Shops where the jingling of Christmas songs encourages you to buy as much as you can are also not making it easier for you to think twice about spending your bonus.

But before you start spending your bonus, it is a good idea to take a step back and think carefully about how you can use your bonus responsibly. This year was tough and hard year for consumers. Interest rates increased even more, while consumers’ disposable income became less and less.

Everyone, even people earning more than R35 000 a month, had to tighten their belts just to put food on the table and pay their debts.

Therefore, it would be so nice to cruise into the shops and buy everything you desire: a new computer, a television set, or maybe an air fryer? Luxurious Christmas gifts for everyone? Anything that will only make you feel better about the financial hole most consumers find themselves in.

However, before you rush to the mall, stand back and think carefully again how to use your bonus responsibly.

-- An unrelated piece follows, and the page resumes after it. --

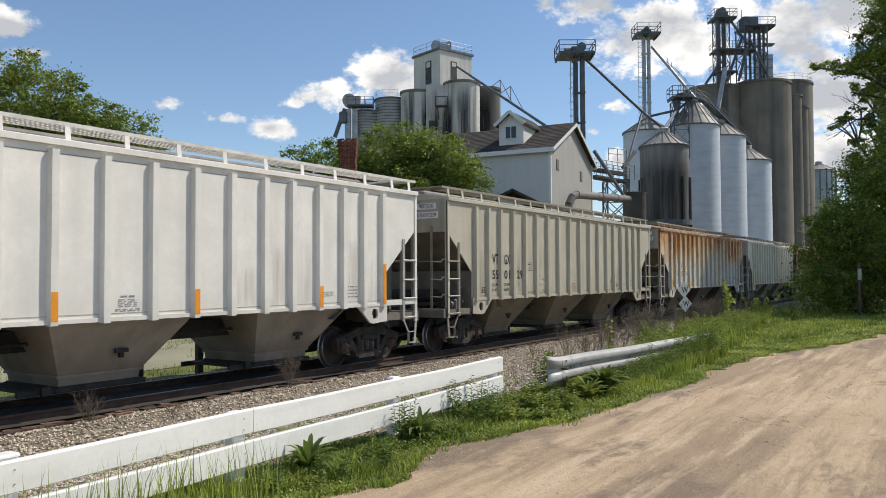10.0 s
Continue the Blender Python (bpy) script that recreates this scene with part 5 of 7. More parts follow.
# ---------------------------------------------------------------- trees
def leaf_cloud(rnd, lobes, count, size, v, f, hollow=0.45):
    """Leaves spread through the outer part of several lobes (centre, radii)."""
    vol = [r[0] * r[1] * r[2] for c, r in lobes]
    tot = sum(vol)
    for (c, r), vo in zip(lobes, vol):
        for _ in range(int(count * vo / tot)):
            d = Vector((rnd.gauss(0, 1), rnd.gauss(0, 1), rnd.gauss(0, 1))).normalized()
            k = (hollow + (1 - hollow) * rnd.random() ** 0.6) * (1 + 0.22 * noise.noise(d * 2.2 + Vector(c)) + 0.16 * noise.noise(d * 5 + Vector(c)))
            p = Vector((c[0] + d.x * r[0] * k, c[1] + d.y * r[1] * k, c[2] + d.z * r[2] * k))
            if noise.noise(p * 0.9) < -0.36:
                continue
            s = size * rnd.uniform(0.6, 1.35)
            a = Vector((rnd.gauss(0, 1), rnd.gauss(0, 1), rnd.gauss(0, 0.6))).normalized()
            b = a.orthogonal().normalized()
            b.rotate(Matrix.Rotation(rnd.uniform(0, 6.28), 3, a))
            n = len(v)
            v += [tuple(p - a * s), tuple(p + b * s * 0.5), tuple(p + a * s), tuple(p - b * s * 0.5)]
            f.append((n, n + 1, n + 2, n + 3))


def leaf_crown(name, seed, lobes, count, size, clump=0.42, per=46):
    """A crown of small leaves gathered in uneven clumps within the lobes (centre, radii)."""
    g = np.random.default_rng(seed)
    vol = np.array([r[0] * r[1] * r[2] for c, r in lobes]) ** 0.8
    n = max(6, count // per)
    pick = g.choice(len(lobes), n, p=vol / vol.sum())
    cen, rad = np.array([c for c, r in lobes])[pick], np.array([r for c, r in lobes])[pick]
    d = g.normal(size=(n, 3))
    d /= np.linalg.norm(d, axis=1)[:, None]
    k = (0.35 + 0.65 * g.random(n) ** 0.5) * (1 + 0.18 * np.sin(d[:, 0] * 5 + seed) * np.sin(d[:, 2] * 6 + seed * 2) + 0.10 * g.normal(size=n))
    mid = cen + d * rad * k[:, None]
    sz = clump * (0.5 + g.random(n)) * np.minimum(1.0, rad.min(axis=1) / 0.8)
    who = np.repeat(np.arange(n), per)
    p = mid[who] + g.normal(size=(n * per, 3)) * (sz[who] * 0.55)[:, None] * np.array([1, 1, 0.6])
    m = len(p)
    a = g.normal(size=(m, 3)) * np.array([1, 1, 0.6])
    a /= np.linalg.norm(a, axis=1)[:, None]
    b = np.cross(a, g.normal(size=(m, 3)))
    b /= np.linalg.norm(b, axis=1)[:, None]
    s = (size * (0.55 + 0.8 * g.random(m)))[:, None]
    v = np.stack([p - a * s, p + b * s * 0.5, p + a * s, p - b * s * 0.5], axis=1).reshape(-1, 3).astype(np.float32)
    me = bpy.data.meshes.new(name)
    me.vertices.add(4 * m)
    me.vertices.foreach_set("co", v.ravel())
    me.loops.add(4 * m)
    me.loops.foreach_set("vertex_index", np.arange(4 * m, dtype=np.int32))
    me.polygons.add(m)
    me.polygons.foreach_set("loop_start", np.arange(0, 4 * m, 4, dtype=np.int32))
    me.update(calc_edges=True)
    return me


def limb(s, rnd, p, d, length, r, depth, tips):
    """A bent, tapering limb that forks."""
    q = p + d * length
    mid = p.lerp(q, 0.5) + Vector((rnd.uniform(-1, 1), rnd.uniform(-1, 1), rnd.uniform(-0.3, 0.6))) * length * 0.08
    s.tube(p, mid, r, r * 0.82, n=7 if r > 0.06 else 4, caps=False)
    s.tube(mid, q, r * 0.82, r * 0.62, n=7 if r > 0.06 else 4, caps=False)
    tips.append(q)
    if depth:
        for _ in range(rnd.choice((2, 3))):
            nd = (d + Vector((rnd.uniform(-0.7, 0.7), rnd.uniform(-0.7, 0.7), rnd.uniform(-0.1, 0.55)))).normalized()
            limb(s, rnd, q, nd, length * rnd.uniform(0.62, 0.85), r * 0.6, depth - 1, tips)


def tree(label, base, trunk_h, r, lobes, count, size, mat, seed, stems=1, depth=3, name="tree", spread=0.35, boughs=(), bare=()):
    rnd = random.Random(seed)
    ob = thing(name, label, "tree" if name in ("tree", "sapling") else name, at=pose(*base))
    s = Shape()
    tips = []
    for k in range(stems):
        d = Vector((rnd.uniform(-spread, spread), rnd.uniform(-spread, spread), 1)).normalized()
        limb(s, rnd, Vector((rnd.uniform(-0.3, 0.3) * (stems > 1), rnd.uniform(-0.3, 0.3) * (stems > 1), -0.1)), d, trunk_h, r, depth, tips)
    for pts, r0 in list(boughs) + list(bare):
        pts = [Vector(p) for p in pts]
        for k, (a, b) in enumerate(zip(pts, pts[1:])):
            ra, rb = (r0 * (1 - q / len(pts)) + 0.006 for q in (k, k + 1))
            s.tube(a, b, ra, rb, n=5, caps=False)
            for _ in range(5 if (pts, r0) and pts else 0):
                p = a.lerp(b, rnd.random())
                d = (b - a).normalized() + Vector((rnd.uniform(-0.6, 0.6), rnd.uniform(-0.9, 0.9), rnd.uniform(-0.7, 0.9)))
                limb(s, rnd, p, d.normalized(), rnd.uniform(0.2, 0.5), min(0.012, r0 * 0.4), 1, [])
    part("trunk", s, M["bark"], ob, smooth=60)
    ends = [((t.x, t.y, t.z), (0.5, 0.5, 0.4)) for t in tips if not boughs]
    if not boughs:                                             # ragged outline: small sprays on the lobes
        for c, q in lobes:
            for _ in range(5):
                d = Vector((rnd.gauss(0, 1), rnd.gauss(0, 1), abs(rnd.gauss(0, 1)) + 0.1)).normalized()
                k = rnd.uniform(0.95, 1.22)
                w = min(q) * rnd.uniform(0.16, 0.34)
                ends.append(((c[0] + d.x * q[0] * k, c[1] + d.y * q[1] * k, c[2] + d.z * q[2] * k), (w, w, w * 0.8)))
    part("crown", leaf_crown("crown", seed, list(lobes) + ends, int(count * 2.4), size * 0.62), mat, ob)
    return ob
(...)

What is most important? To spend your bonus on stuff you do not really need, or to use it to achieve your financial goals?

It is good to get a bonus at a time of celebration to acknowledge your hard work throughout the year, but when you spend the money, you have to do it responsibly.

It is a good idea to use the 80/20 principle when deciding what to do with your bonus. According to this principle, you use 80% of your bonus money to reach your financial goals, such as reducing debt or saving and investing. You can then use the remaining 20% to reward yourself and spend it on your wish list.

You can use the 80% of your bonus to:

  • Reduce your debt by making additional payments on your debt. Start with extra payments on your most expensive debt first, such as your credit card which is probably already groaning under your Black Friday shopping. By reducing your debt, you save in the long run by releasing cash that you would normally use to repay debt.

  • Save for emergencies by putting some of the money into your emergency fund. It is a good idea to save the equivalent of three months of your expenses for unforeseeable events.
  • Investing for the future. Talk to a financial advisor about investing for the future and remember higher interest rates mean the cost of loans is higher, but so is the interest on savings and investments.

Consumers should also remember that when you earn interest on a positive balance, it means you have the opportunity to generate additional income in the form of regular investment income.

If you have not already started your investment journey, now is a good time to start by using some of your bonus money.